MRI is sensitive and efficient in measuring liver fat and iron on a voxel-by-voxel basis as the signal is proportional to the fat (chemical shift effect) and iron (T2* decay) content. For an accurate determination, several biases must be controlled. The main confounding factors to be corrected are the T1 bias, as initial signal intensities of water and fat are different; the T2* decay bias to correct for the effect of iron in the signal; and the spectral complexity of the fat spectrum frequencies. The T1-independent T2*-corrected multi-echo chemical shift encoded (MECSE) sequence, with magnitude and phase information, allows determination of both the proton density fat fraction (PDFF; %) and the iron-related R2* water signal component (s-1). Simultaneous modelling of the signal improves the robustness and accuracy of these imaging biomarkers of liver steatosis and iron.1 MRI quantification of fat and iron provides numerical and continuous measurements, rather than categorical or semi-quantitative grades as liver biopsy does (Figure 1).

PDFF and R2* are highly related to liver biopsy results, both ordinal scores and absolute values. In our recent publication on 109 patients with histology as gold standard, a high correlation was observed.2 We found that the calculated PDFF measurements showed significant differences (p<0.001) among steatosis grades, being unaffected by iron, inflammation, or fibrosis. A strong positive correlation was also observed between R2* measurements and iron grades (Rs=0.71, p<0.001).
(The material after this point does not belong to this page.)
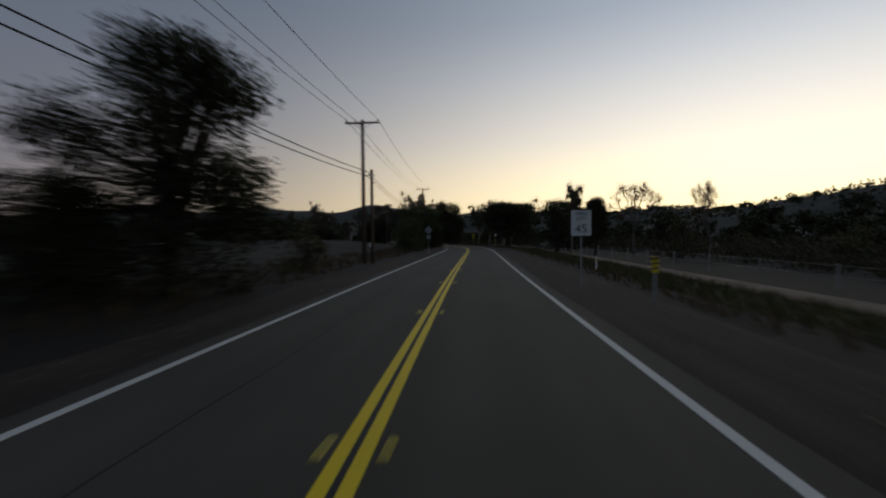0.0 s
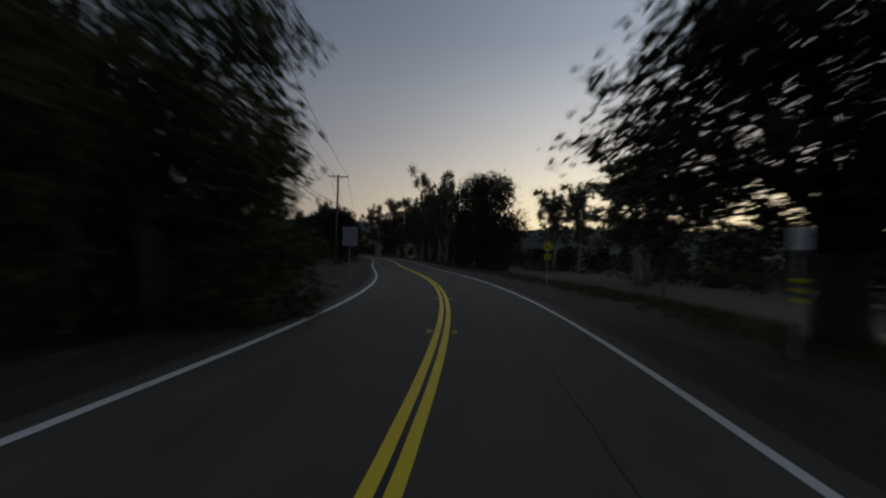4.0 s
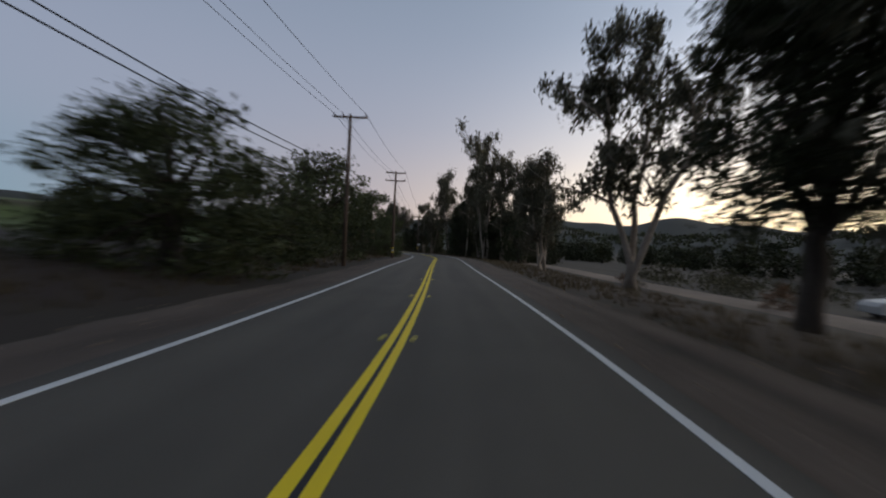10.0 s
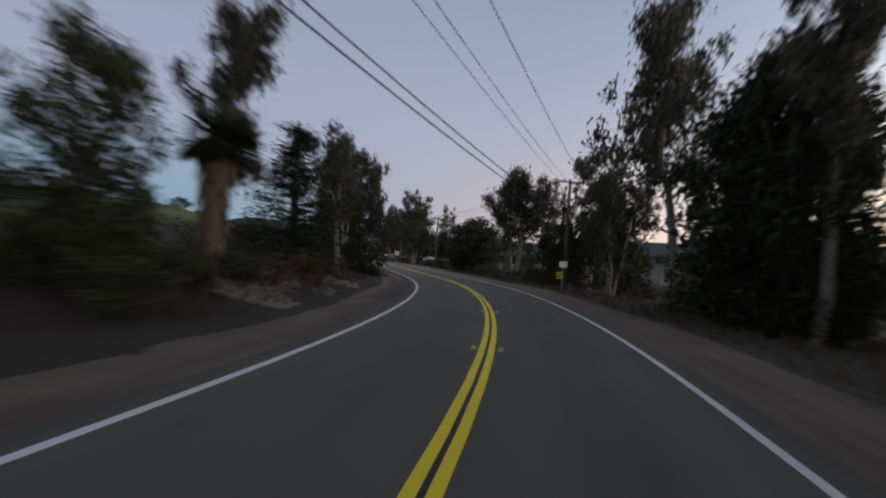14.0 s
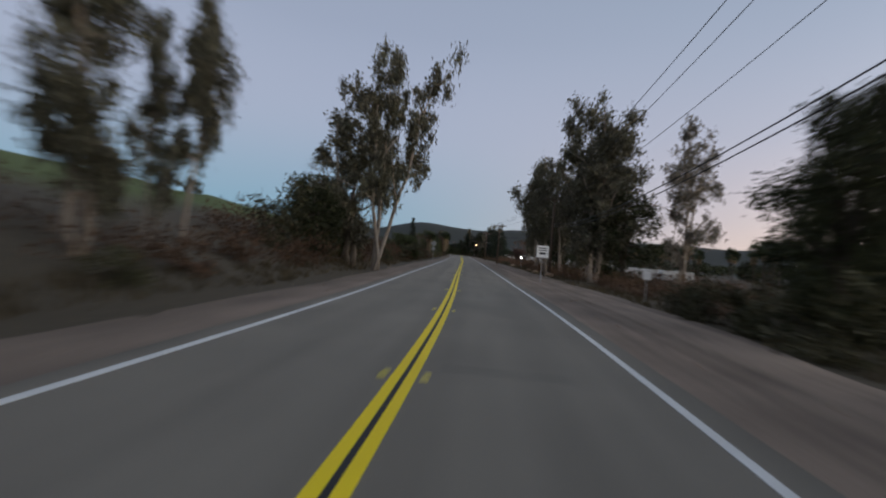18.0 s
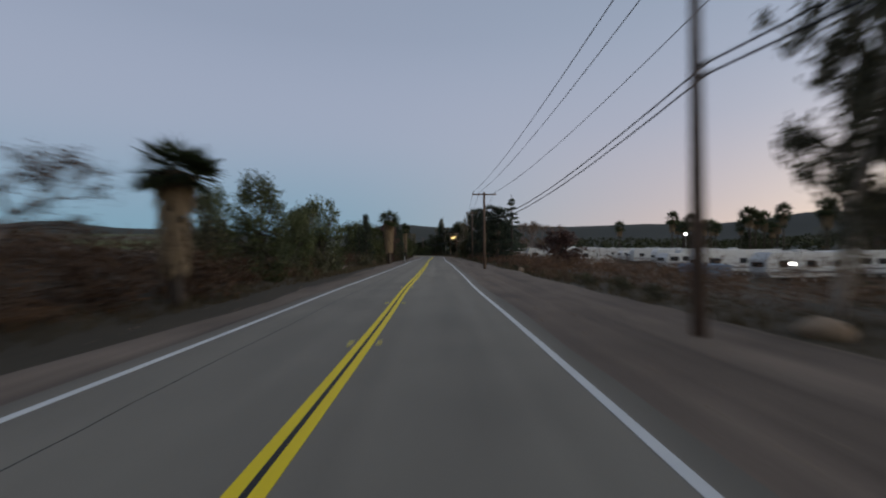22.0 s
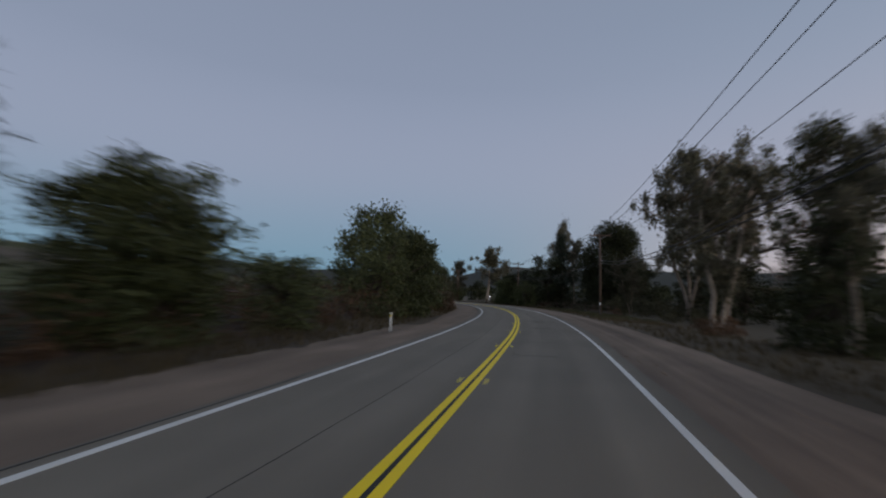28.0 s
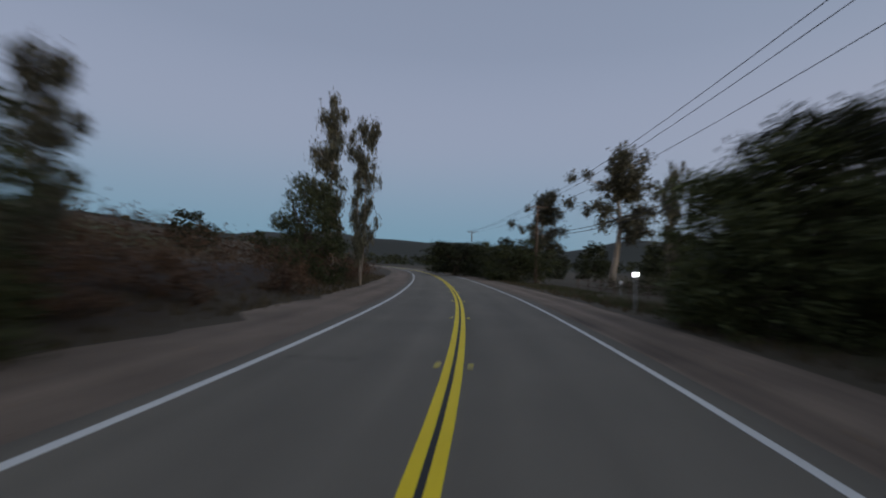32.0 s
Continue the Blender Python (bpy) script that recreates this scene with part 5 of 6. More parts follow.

Therefore, MECSE-gradient echo breath-hold (12 seconds) calculations were accurate for the simultaneous identification and quantitation of liver steatosis and siderosis, as they had excellent linearity, negligible bias, and high precision across different field strengths, vendors, and reconstruction algorithms (Quantitative Imaging Biomarkers Alliance [QIBA]). MECSE MRI is considered more precise than liver biopsy for therapy, monitoring steatosis and iron overload.

Regarding inflammation, the short tau inversion recovery (STIR) sequence allows a semi-quantitative evaluation because a healthy liver signal is similar to fat (TI ≈ 150 ms at 1.5T; 180 ms at 3.0T), while liver brightness increases with the water content related to the necro-inflammatory development.3 Unfortunately, signal also relates to the iron content, which is a confounding variable.

To improve the MRI accuracy, the diffusion-weighted images allow the evaluation of the signal decay due to the diffusion restriction associated to the intracellular oedema and macrophage infiltration. The signal decay observed by using multiple b-values and a bi-exponential fitting allow the application of the intra-voxel incoherent motion model. The apparent diffusion coefficient (ADC), perfusion related (D*), vascular fraction (f), and pure diffusion (D) metrics can be calculated.4 ADC and f values were significantly lower with higher fibrosis stages (p=0.009, p=0.006, respectively), and with higher necro-inflammatory activity grades (p=0.02, p=0.017, respectively). However, only fibrosis seemed to present a significant effect on ADC and f measurements (p<0.05). It was found that the D values were influenced by steatosis and iron overload. The intra-voxel incoherent motion measurements were not accurate enough to clinically stage liver fibrosis or necro-inflammatory activity in diffuse liver diseases.

References
Martí-Bonmatí L et al. Overload hepatitides: quanti-qualitative analysis. Abdom Imaging. 2012;37(2):180-7. França M et al. Accurate simultaneous quantification of liver steatosis and iron overload in diffuse liver diseases with MRI. Abdom Radiol. 2017;42(5):1434-43. Martí-Bonmatí L et al. Chronic hepatitis and cirrhosis: evaluation by means of MR imaging with histologic correlation. Radiology. 1993;188(1):37-43. França M et al. Evaluation of fibrosis and inflammation in diffuse liver diseases using intravoxel incoherent motion diffusion-weighted MR imaging. Abdom Radiol. 2017;42(2):468-77.